### PROBLEM STATEMENT
What is to be transcribed is the run of lines opening with the one that has "Continue the Blender" and closing with the one that has "q, rr = q2, r2", and only that run, exactly.

======== DATA EXCERPT ========

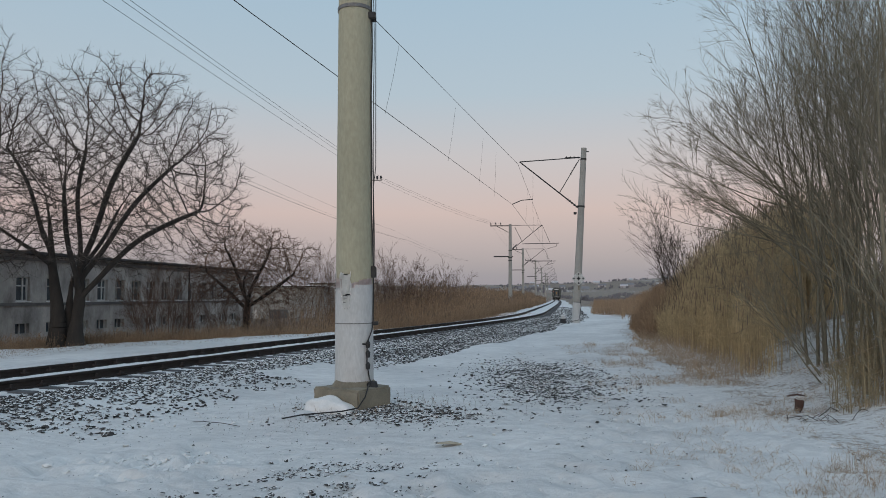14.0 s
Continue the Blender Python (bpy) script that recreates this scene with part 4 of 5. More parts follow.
def coach_pose(t, k):
    s = rear_distance(t) + k * 24.6
    a, b = on_track(s + 3.4), on_track(s + 20.6)
    turn = math.atan2(b[0] - a[0], b[1] - a[1])
    d = Vector(b) - Vector(a)
    d.normalize()
    p = Vector(a) - d * 3.4
    return pose(p.x, p.y, p.z, 0, 0, -math.degrees(turn))


# ---- trees ----
def grow(out, p, d, length, r, level, rng, spec):
    n = spec["steps"][level]
    kids = spec["kids"][level] if level < len(spec["kids"]) else 0
    at = sorted(rng.uniform(spec.get("from", 0.25), 1.0) for _ in range(kids))
    q, rr = Vector(p), r
    r_end = r * spec["taper"]
    ki = 0
    for i in range(n):
        d = (d + Vector((rng.gauss(0, 1), rng.gauss(0, 1), rng.gauss(0, 1))) * spec["curl"][level] + Vector((0, 0, spec["rise"][level]))).normalized()
        q2 = q + d * (length / n)
        r2 = r + (r_end - r) * (i + 1) / n
        out.append((*q, *q2, rr, r2, level))
        while ki < kids and at[ki] <= (i + 1) / n:
            f = at[ki] * n - i
            b = q.lerp(q2, min(max(f, 0), 1))
            ax = d.orthogonal().normalized()
            ax.rotate(Matrix.Rotation(rng.uniform(0, 6.283), 3, d))
            cd = d.copy()
            cd.rotate(Matrix.Rotation(math.radians(rng.gauss(spec["angle"][level], 10)), 3, ax))
            cl = length * rng.uniform(*spec["ratio"]) * (1.15 - 0.55 * at[ki])
            grow(out, b, cd, cl, max(r2 * spec["thin"], spec["rmin"]), level + 1, rng, spec)
            ki += 1
        q, rr = q2, r2


def branch_parts(e, limbs, trunk_levels, mats, base, names):
    thin = []
    for name, out in zip(names, limbs):
        S = np.array(out)
        S[:, 0:3] -= base; S[:, 3:6] -= base
        thick = S[S[:, 8] <= trunk_levels]
        thin.append(S[S[:, 8] > trunk_levels])
        under(new(name, segments_mesh(name, thick, 8 if name != "stem" else 6, [mats[0]])), e)
    crown = under(new("crown", segments_mesh("crown", np.concatenate(thin), 3, [mats[1]])), e)
    tagged(crown, "bare twigs of the crown", kind="stuff")


def tree(name, label, x, y, limbs, spec, seed, mats=(M_BARK, M_TWIG), z=None, stem=""):
    rng = random.Random(seed)
    z = ground_at(x, y) - 0.15 if z is None else z
    outs, names = [], []
    for ox, oy, oz, dx, dy, dz, ln, r in limbs:
        outs.append([])
        names.append(stem or ("trunk" if oz == 0 else "limb"))
        grow(outs[-1], (x + ox, y + oy, z + oz), Vector((dx, dy, dz)).normalized(), ln, r, 0, rng, spec)
    e = empty(name, pose(x, y, z))
    tagged(e, label, "tree")
    branch_parts(e, outs, 0 if stem else 1, mats, np.array([x, y, z]), names)
    return e


def crown_tree(label, x, y, limbs, centre, radii, floor, seed, count=2400, step=0.24, tip=0.0075, power=2.15, twig=0.5, twigs=3, mats=(M_BARK, M_TWIG), droop=0.0, girth=0.3):
    """A spreading tree: curved main limbs, whose branches reach out step by step for the free room inside a rounded crown."""
    r = np.random.RandomState(seed)
    z0 = ground_at(x, y) - 0.15
    P, parent, of = [], [], []
    for k, (sx, sy, sz, dx, dy, dz, ln, cx, cz) in enumerate(limbs):
        d = np.array([dx, dy, dz], float); d /= np.linalg.norm(d)
        start = np.array([sx, sy, sz], float)
        link = -1
        if sz > 0:
            link = int(np.argmin(np.linalg.norm(np.array(P) - start, axis=1)))
        wob = r.uniform(0, 6.28, 3)
        for u in np.arange(0 if sz == 0 else step, ln, step):
            q = start + d * u + np.array([cx, 0, cz]) * u * u + 0.07 * np.array([math.sin(u * 1.3 + wob[0]), math.sin(u * 1.1 + wob[1]), 0]) * min(u, 1)
            P.append(q); parent.append(link); of.append(k); link = len(P) - 1
    P, parent = [np.array(P)], list(parent)
    g = r.normal(0, 1, (count * 3, 3))
    g /= np.linalg.norm(g, axis=1)[:, None]
    g *= (r.uniform(0, 1, count * 3) ** 0.42)[:, None] * (1 + 0.13 * waves(g[:, 0] * 3, g[:, 2] * 3 + g[:, 1], 1.6, seed))[:, None]
    A = np.array(centre) + g * np.array(radii)
    A = A[A[:, 2] > floor + 0.25 * np.abs(A[:, 0] - centre[0]) * (0 if droop else 1)][:count]
    nodes = P[0]
    near = np.full(len(A), 1e9); who = np.zeros(len(A), int)

    def refresh(first):
        fresh = nodes[first:]
        D = np.linalg.norm(A[:, None] - fresh[None], axis=2)
        j = D.argmin(1); m = D[np.arange(len(A)), j]
        b = m < near
        near[b] = m[b]; who[b] = j[b] + first
    refresh(0)
    for _ in range(70):
        if len(A) == 0:
            break
        crowded = np.bincount(np.array(parent)[np.array(parent) >= 0], minlength=len(nodes))[who] > 2
        A, near, who = A[~crowded], near[~crowded], who[~crowded]
        if len(A) == 0:
            break
        v = (A - nodes[who]) / np.maximum(near, 1e-6)[:, None]
        ids = np.unique(who)
        acc = np.zeros((len(nodes), 3))
        np.add.at(acc, who, v)
        d = acc[ids]
        d = d / np.maximum(np.linalg.norm(d, axis=1), 1e-6)[:, None] + r.normal(0, 0.09, (len(ids), 3)) + np.array([0, 0, 0.08 - droop])
        d /= np.linalg.norm(d, axis=1)[:, None]
        first = len(nodes)
        nodes = np.concatenate([nodes, nodes[ids] + d * step])
        parent += list(ids)
        of += [of[j] for j in ids]
        refresh(first)
        left = near > step * 1.5
        A, near, who = A[left], near[left], who[left]
        if len(nodes) > 9000:
            break
    parent = np.array(parent)
    n = len(nodes)
    rad = np.zeros(n)
    kids = np.bincount(parent[parent >= 0], minlength=n)
    rad[kids == 0] = tip ** power
    for i in range(n - 1, -1, -1):
        if parent[i] >= 0:
            rad[parent[i]] += rad[i]
    rad = np.maximum(rad, tip ** power) ** (1 / power)
    # stout stems: the main limbs keep some girth of their own, tapering outwards
    for k, row in enumerate(limbs):
        mine = np.nonzero((np.array(of) == k) & (np.arange(n) < len(P[0])))[0]
        if len(mine):
            u = np.linspace(0, 1, len(mine))
            rad[mine] = np.maximum(rad[mine], girth * (1.0 if row[2] == 0 else 0.33) * (1 - 0.96 * u ** 0.8)) + (0.10 * np.exp(-u * 14) if row[2] == 0 else 0)
    own = parent >= 0
    i = np.nonzero(own)[0]
    S = np.concatenate([nodes[parent[i]], nodes[i], np.minimum(rad[parent[i]], rad[i] * 1.35)[:, None], rad[i][:, None]], 1)
    # short twigs on the thin branches
    thin = i[rad[i] < tip * 4.2]
    extra = []
    for _ in range(twigs):
        pick = thin[r.uniform(0, 1, len(thin)) < 0.85]
        d = nodes[pick] - nodes[parent[pick]]
        d /= np.maximum(np.linalg.norm(d, axis=1), 1e-6)[:, None]
        e1 = d + r.normal(0, 0.40, d.shape) + np.array([0, 0, 0.16 - 2 * droop]); e1 /= np.linalg.norm(e1, axis=1)[:, None]
        e2 = e1 + r.normal(0, 0.2, d.shape) + np.array([0, 0, 0.22 - 2 * droop]); e2 /= np.linalg.norm(e2, axis=1)[:, None]
        ln = (twig * r.uniform(0.35, 1.1, len(pick)))[:, None]
        a, b = nodes[pick], nodes[pick] + e1 * ln * 0.5
        t = np.full((len(pick), 1), tip)
        extra.append(np.concatenate([a, b, t * 0.75, t * 0.55], 1))
        extra.append(np.concatenate([b, b + e2 * ln * 0.5, t * 0.55, t * 0.3], 1))
    e = empty("bare_tree", pose(x, y, z0))
    tagged(e, label, "tree")
    thick = rad[i] > tip * 4.5
    limb = np.array(of)[i]
    for k, row in enumerate(limbs):
        mine = thick & (limb == k)
        if mine.any():
            name = "trunk" if row[2] == 0 else "limb"
            smooth_all(under(new(name, segments_mesh(name, S[mine], 8, [mats[0]])), e), 80)
    crown = under(new("crown", segments_mesh("crown", np.concatenate([S[~thick]] + extra), 3, [mats[1]])), e)
    tagged(crown, "bare twigs of the crown", kind="stuff")
    return e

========

### OUTPUT FOR THIS TASK
Continue the Blender Python (bpy) script that recreates this scene with part 4 of 5. More parts follow.
def coach_pose(t, k):
    s = rear_distance(t) + k * 24.6
    a, b = on_track(s + 3.4), on_track(s + 20.6)
    turn = math.atan2(b[0] - a[0], b[1] - a[1])
    d = Vector(b) - Vector(a)
    d.normalize()
    p = Vector(a) - d * 3.4
    return pose(p.x, p.y, p.z, 0, 0, -math.degrees(turn))


# ---- trees ----
def grow(out, p, d, length, r, level, rng, spec):
    n = spec["steps"][level]
    kids = spec["kids"][level] if level < len(spec["kids"]) else 0
    at = sorted(rng.uniform(spec.get("from", 0.25), 1.0) for _ in range(kids))
    q, rr = Vector(p), r
    r_end = r * spec["taper"]
    ki = 0
    for i in range(n):
        d = (d + Vector((rng.gauss(0, 1), rng.gauss(0, 1), rng.gauss(0, 1))) * spec["curl"][level] + Vector((0, 0, spec["rise"][level]))).normalized()
        q2 = q + d * (length / n)
        r2 = r + (r_end - r) * (i + 1) / n
        out.append((*q, *q2, rr, r2, level))
        while ki < kids and at[ki] <= (i + 1) / n:
            f = at[ki] * n - i
            b = q.lerp(q2, min(max(f, 0), 1))
            ax = d.orthogonal().normalized()
            ax.rotate(Matrix.Rotation(rng.uniform(0, 6.283), 3, d))
            cd = d.copy()
            cd.rotate(Matrix.Rotation(math.radians(rng.gauss(spec["angle"][level], 10)), 3, ax))
            cl = length * rng.uniform(*spec["ratio"]) * (1.15 - 0.55 * at[ki])
            grow(out, b, cd, cl, max(r2 * spec["thin"], spec["rmin"]), level + 1, rng, spec)
            ki += 1
        q, rr = q2, r2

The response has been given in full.